Gewerkschaft, Arbeiterkammer, NGO und Umweltschützer sind für das Vorhaben, sie sehen Nutzen für Menschen und Umwelt. Wirtschaftsvertreter von Wirtschaftskammer (WKÖ) und Industriellenvereinigung (IV) sind dagegen, sie warnen vor einer Überregulierung.

“Wir unterstützen die Ziele der Richtlinie und wollen eine umsetzbare Grundlage”, so Kocher. Aber: “Der aktuelle Richtlinienentwurf ist nicht umsetzbar und wirkt sich stark negativ für Unternehmen sowohl in der EU als auch in den Ländern des globalen Südens aus.”

Im Ergebnis würden viele Pflichten und Haftungsrisiken auf kleine und mittlere Unternehmen überwälzt, sprach Kocher ähnlich der Argumentation der Wirtschaftsvertreter von zuletzt. “Die österreichische Wirtschaft besteht zu 99,6 Prozent aus KMU. Es besteht die Gefahr, dass kleine und mittlere Unternehmen weltweit aus internationalen Lieferketten gedrängt werden. Wir dürfen Europas Position in der Weltwirtschaft nicht schwächen”, so Kocher. “Daher werde ich auf europäischer Ebene für eine Rückkehr an den Verhandlungstisch eintreten, um Verbesserungen im Kompromisstext zu erzielen. Wir haben dazu konkrete Vorschläge, weil wir eine starke, aber umsetzbare Lieferkettenrichtlinie wollen.”

Koalition ist uneins – Kritik von Alma Zadić

Erst dieser Tage war bekanntgeworden, dass sich das gewichtige EU-Mitgliedsland Deutschland ebenso enthalten wolle. Dem Vernehmen nach überlegen das seither einige weitere EU-Staaten. Für eine Annahme des Lieferkettengesetzes ist eine qualifizierte Mehrheit nötig.
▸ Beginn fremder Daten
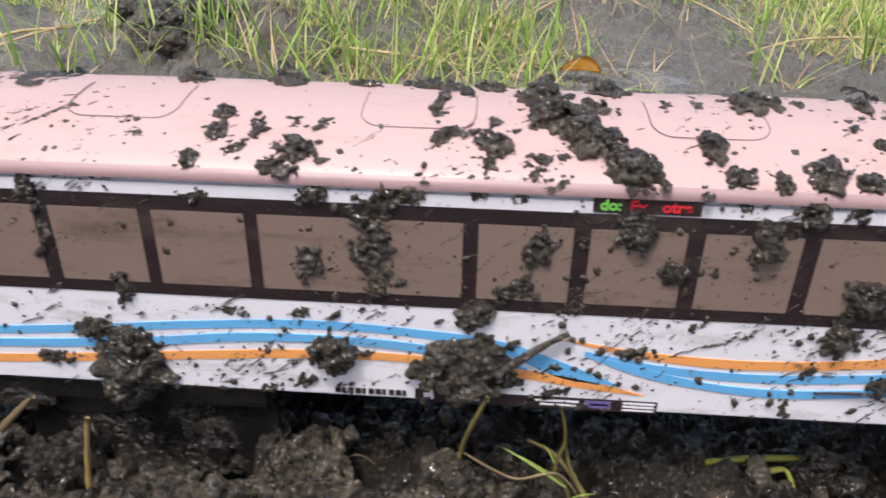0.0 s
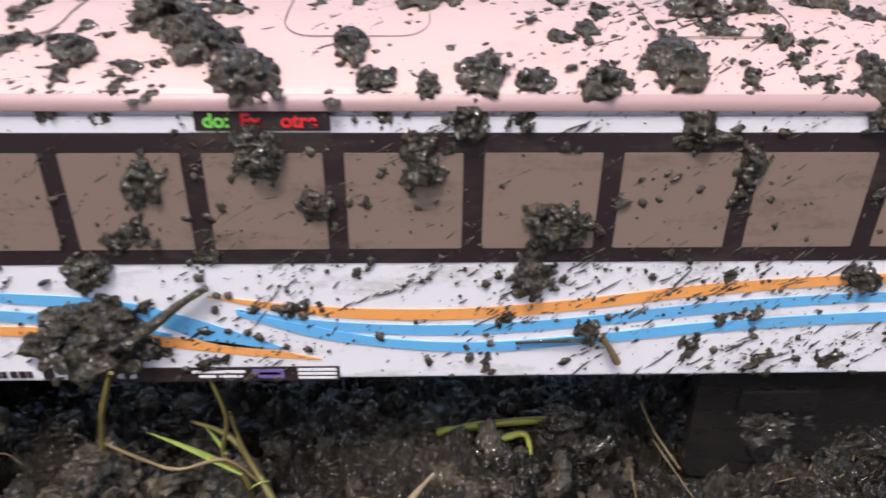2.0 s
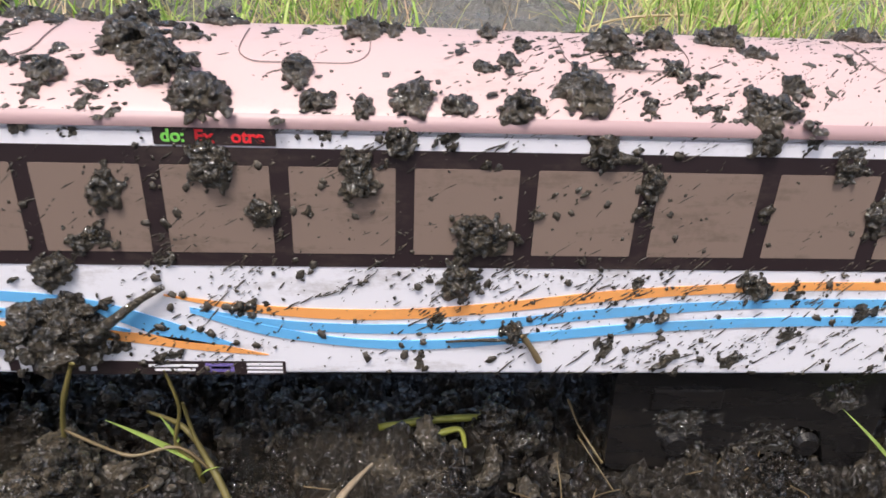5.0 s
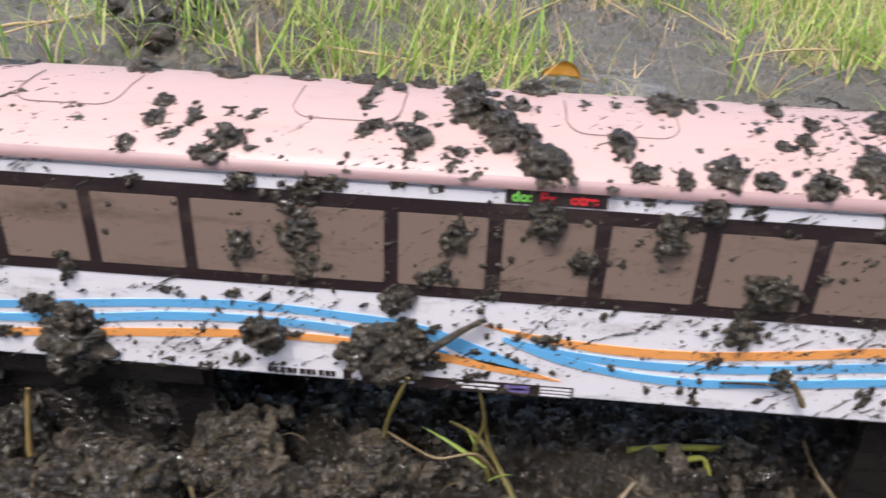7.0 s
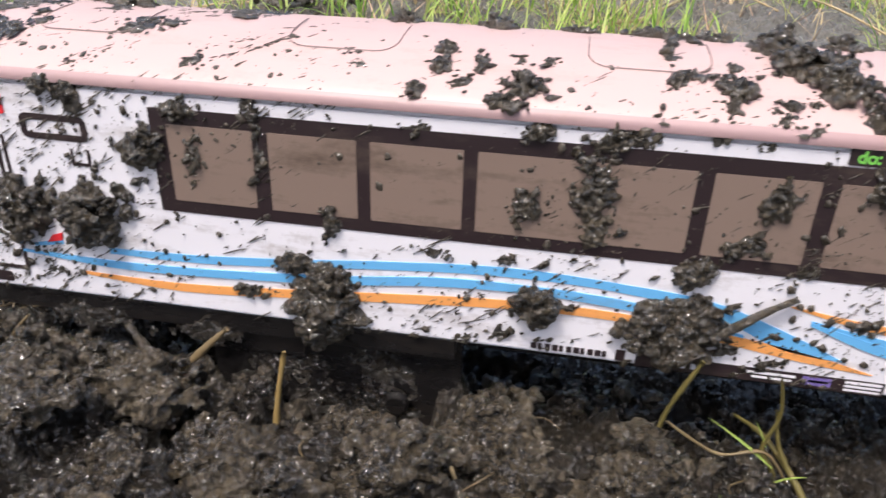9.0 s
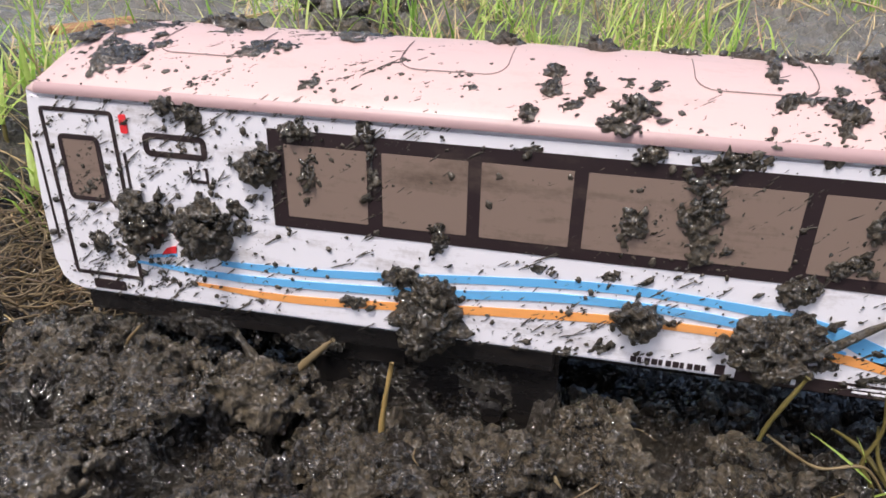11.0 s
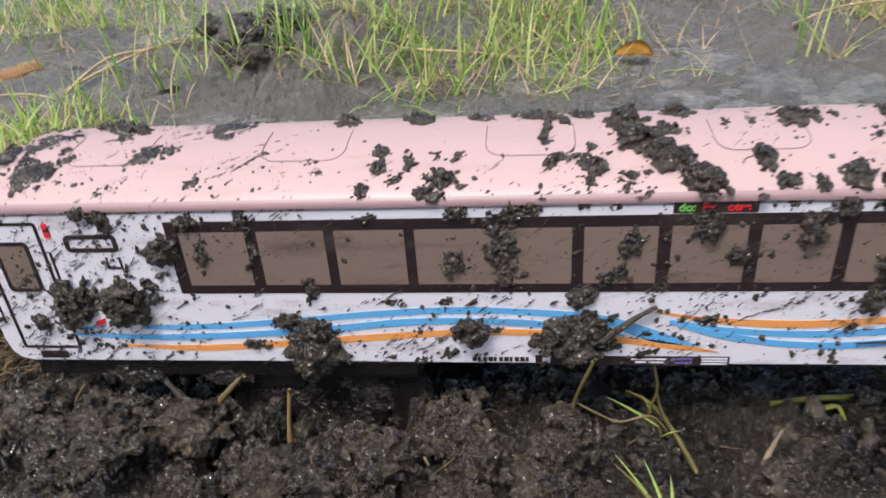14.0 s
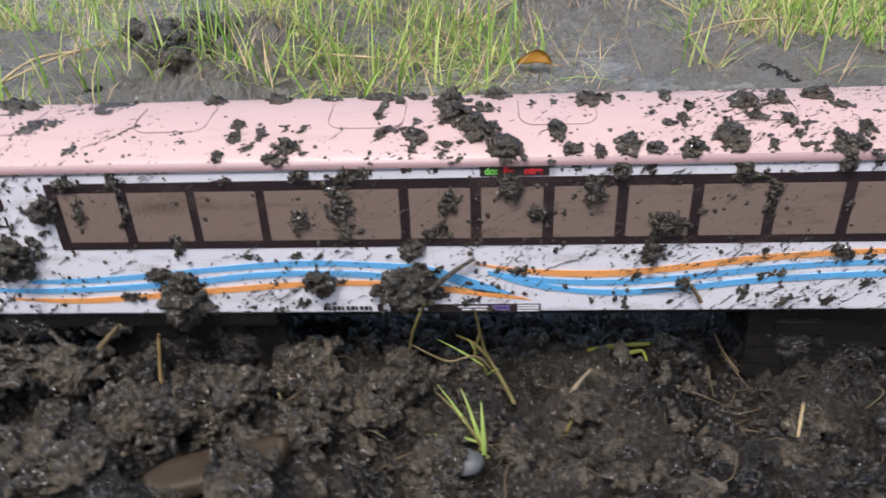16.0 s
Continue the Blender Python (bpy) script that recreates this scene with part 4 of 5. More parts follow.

Durch das EU-Lieferkettengesetz sollen große Unternehmen zur Rechenschaft gezogen werden, wenn sie etwa von Kinder- oder Zwangsarbeit außerhalb der EU profitieren. Größere Unternehmen müssen zudem einen Plan erstellen, der sicherstellt, dass ihr Geschäftsmodell und ihre Strategie mit der Einhaltung der Pariser Klimaziele zur Begrenzung der Erderwärmung vereinbar sind. In einer Auflistung des Wirtschaftsministeriums, wie sich eine Umsetzung der derzeit geplanten Richtlinie auswirken würde ist unter vielen Punkten davon die Rede, dass die Wirtschaftswachstumsaussichten Europas derzeit ohnehin geringer seien, als jene in den USA und Asien. Bei neuen Gesetzen müsse darauf Bedacht genommen werden, dass die Position in der Weltwirtschaft nicht geschwächt werde.

“Wir können es uns nicht leisten, auf altes Denken zu hören, das fadenscheinige Gründe sucht, warum es hier keine Verbesserungen geben soll”, attackierte Alma Zadić die Entscheidung des Wirtschaftsministeriums. “Mit einem starken Lieferkettengesetz könnten wir endlich wirksam gegen die Ausbeutung von Millionen Kindern vorgehen”, so Zadić. Das Gesetz, das sie “mit aller Kraft unterstützen” will, biete “eine einmalige Chance, unseren Planeten und seine Artenvielfalt vor weiterer Zerstörung zu schützen und für unsere Kinder und Enkelkinder zu bewahren.”